Water rises to a height `h` in a capillary tube of cross-sectional area A. the height to which water will rise in a capillary tube of cross-sectional area `4A` will be

To solve the problem, we need to understand the relationship between the height of capillary rise and the cross-sectional area of the capillary tube. ### Step-by-Step Solution: 1. **Understanding Capillary Rise**: The height to which a liquid rises in a capillary tube is given by the formula: \[ h = \frac{2T \cos \theta}{R \rho g} \] where \( T \) is the surface tension of the liquid, \( \theta \) is the angle of contact, \( R \) is the radius of the capillary tube, \( \rho \) is the density of the liquid, and \( g \) is the acceleration due to gravity. 2. **Relating Cross-Sectional Area to Radius**: The cross-sectional area \( A \) of a capillary tube is related to its radius \( R \) by the formula: \[ A = \pi R^2 \] Therefore, the radius can be expressed in terms of the area: \[ R = \sqrt{\frac{A}{\pi}} \] 3. **Inversely Proportional Relationship**: From the capillary rise formula, we see that the height \( h \) is inversely proportional to the radius \( R \).
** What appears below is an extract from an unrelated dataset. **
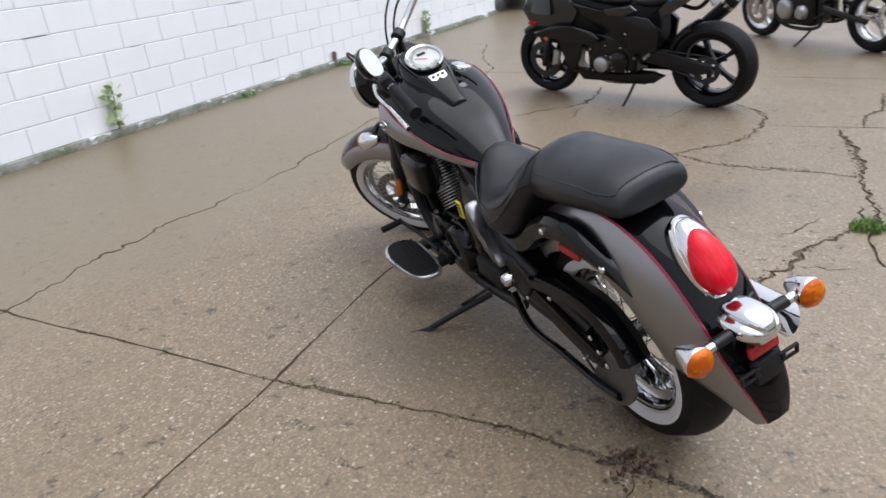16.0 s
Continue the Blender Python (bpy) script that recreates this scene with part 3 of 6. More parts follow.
def arc_shell(angles, radius, half, low, centre, rows=9, band=0.5, stripe=0.08, thick=0.004, bulge=2.4):
    """A mudguard: an arch about an axle with rounded shoulders; a middle band, a stripe and flanks as materials 0, 1, 2."""
    sections = []
    for a, r, w, lo in zip(angles, radius, half, low):
        ca, sa = math.cos(a), math.sin(a)
        us = [-1, -0.97, -0.9, -0.8, -band - stripe, -band, -0.3, 0, 0.3, band, band + stripe, 0.8, 0.9, 0.97, 1]
        ring = []
        for u in us:
            # u runs over the crown: up one flank, over the top, and down the other
            ang = u * math.pi / 2
            y = w * math.copysign(abs(math.sin(ang)) ** (2 / bulge), u)
            rr = lo + (r - lo) * abs(math.cos(ang)) ** (2 / bulge)
            ring.append(V(centre[0] + rr * ca, y, centre[2] + rr * sa))
        sections.append((ring, [V(p.x - thick * ca, p.y * (1 - thick / max(w, 0.01)), p.z - thick * sa) for p in ring]))
    n = len(sections[0][0])
    bm = bmesh.new()
    out = [[bm.verts.new(p) for p in s[0]] for s in sections]
    inn = [[bm.verts.new(p) for p in s[1]] for s in sections]
    for k in range(len(out) - 1):
        for i in range(n - 1):
            f = bm.faces.new((out[k][i], out[k][i + 1], out[k + 1][i + 1], out[k + 1][i]))
            f.material_index = 0 if 5 <= i <= 8 else (1 if i in (4, 9) else 2)
            bm.faces.new((inn[k][i], inn[k + 1][i], inn[k + 1][i + 1], inn[k][i + 1])).material_index = 0
        for i in (0, n - 1):
            bm.faces.new((out[k][i], out[k + 1][i], inn[k + 1][i], inn[k][i])).material_index = 2
    for k in (0, -1):
        for i in range(n - 1):
            bm.faces.new((out[k][i], inn[k][i], inn[k][i + 1], out[k][i + 1])).material_index = 0 if 5 <= i <= 8 else 2
    return bm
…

Hence, we can express this relationship as: \[ h \propto \frac{1}{R} \] 4. **Substituting for Radius**: Since \( R \) is related to the area \( A \) as \( R \propto A^{1/2} \), we can substitute this into our height equation: \[ h \propto \frac{1}{A^{1/2}} \] 5. **Comparing Two Scenarios**: Let’s denote the height of capillary rise in the first tube (cross-sectional area \( A \)) as \( h_1 \) and in the second tube (cross-sectional area \( 4A \)) as \( h_2 \). According to our relationship: \[ \frac{h_1}{h_2} = \frac{A^{1/2}}{(4A)^{1/2}} = \frac{A^{1/2}}{2A^{1/2}} = \frac{1}{2} \] This implies: \[ h_2 = 2h_1 \] 6. **Final Result**: If the height of water rises to \( h \) in the first capillary tube (cross-sectional area \( A \)), then in the second capillary tube (cross-sectional area \( 4A \)), the height of water will rise to: \[ h_2 = \frac{h}{2} \] ### Conclusion: Thus, the height to which water will rise in a capillary tube of cross-sectional area \( 4A \) is \( \frac{h}{2} \).